start Collected material
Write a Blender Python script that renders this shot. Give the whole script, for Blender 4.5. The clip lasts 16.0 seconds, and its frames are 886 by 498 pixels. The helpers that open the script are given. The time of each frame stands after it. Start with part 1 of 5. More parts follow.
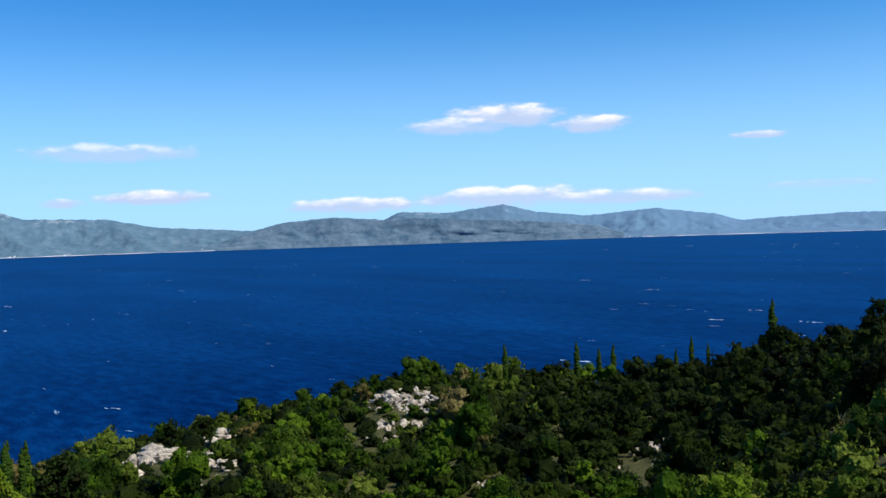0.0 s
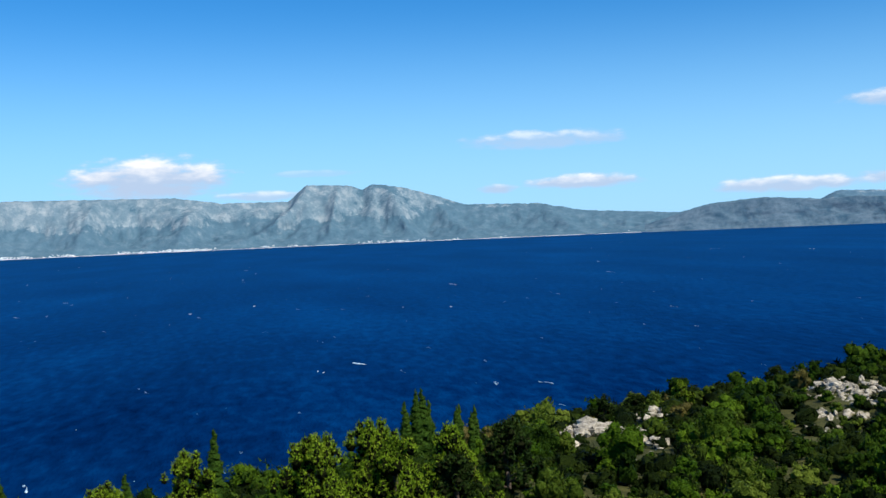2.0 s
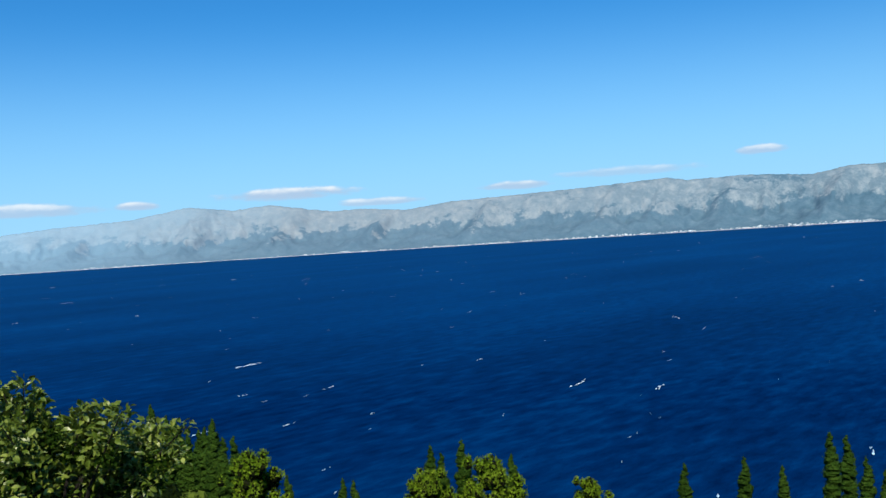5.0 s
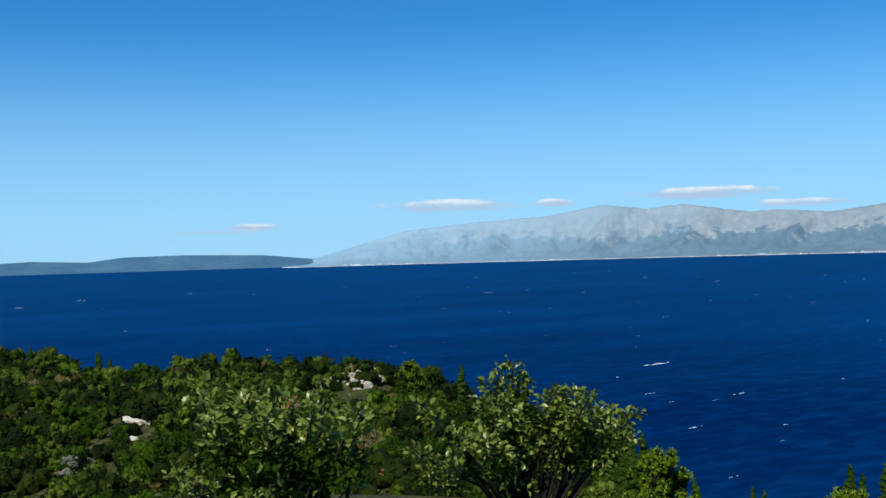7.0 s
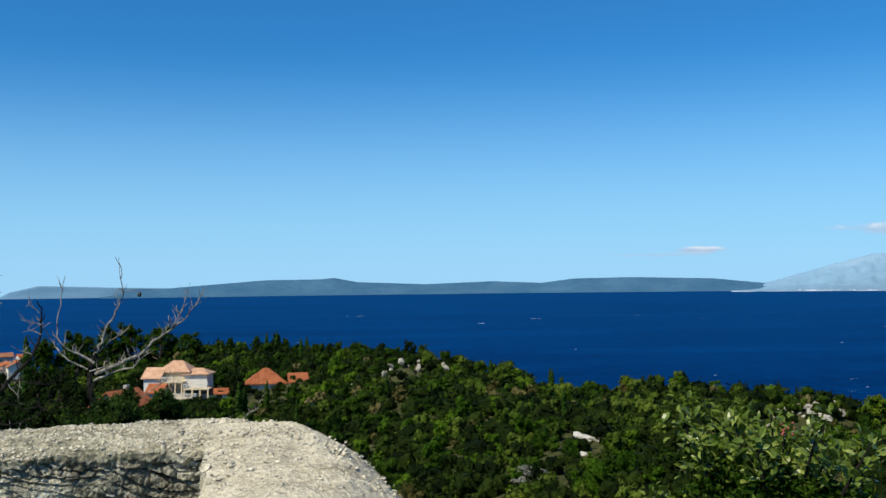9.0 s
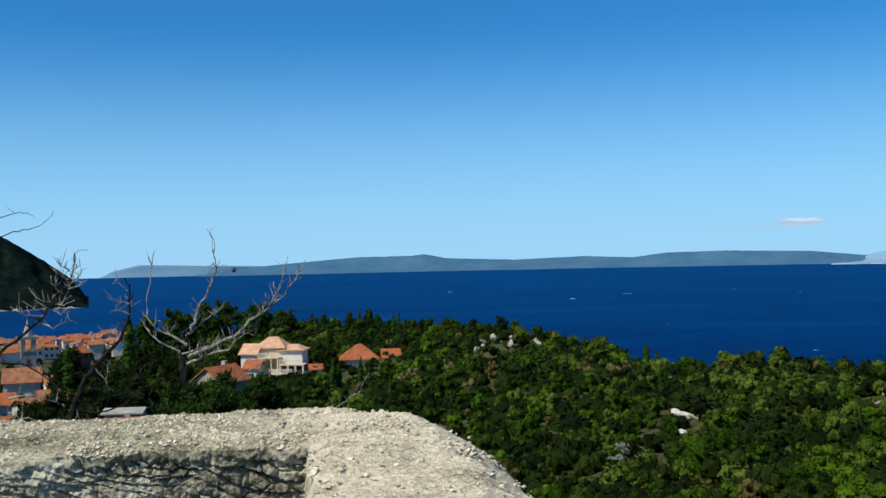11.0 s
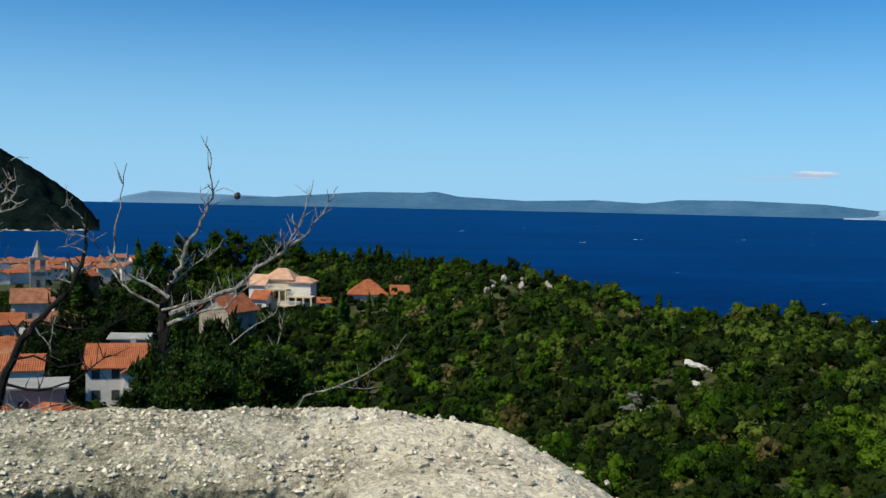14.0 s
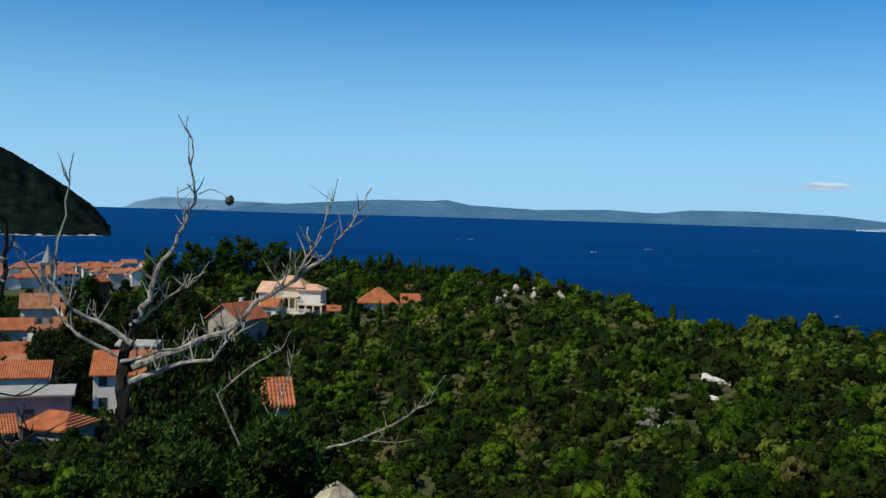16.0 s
end Collected material
_Do this_
All of the data above should be quoted exactly, except for the pictures.

_Output for this task_
Write a Blender Python script that renders this shot. Give the whole script, for Blender 4.5. The clip lasts 16.0 seconds, and its frames are 886 by 498 pixels. The helpers that open the script are given. The time of each frame stands after it. Start with part 1 of 5. More parts follow.
0.0 s
2.0 s
5.0 s
7.0 s
9.0 s
11.0 s
14.0 s
16.0 s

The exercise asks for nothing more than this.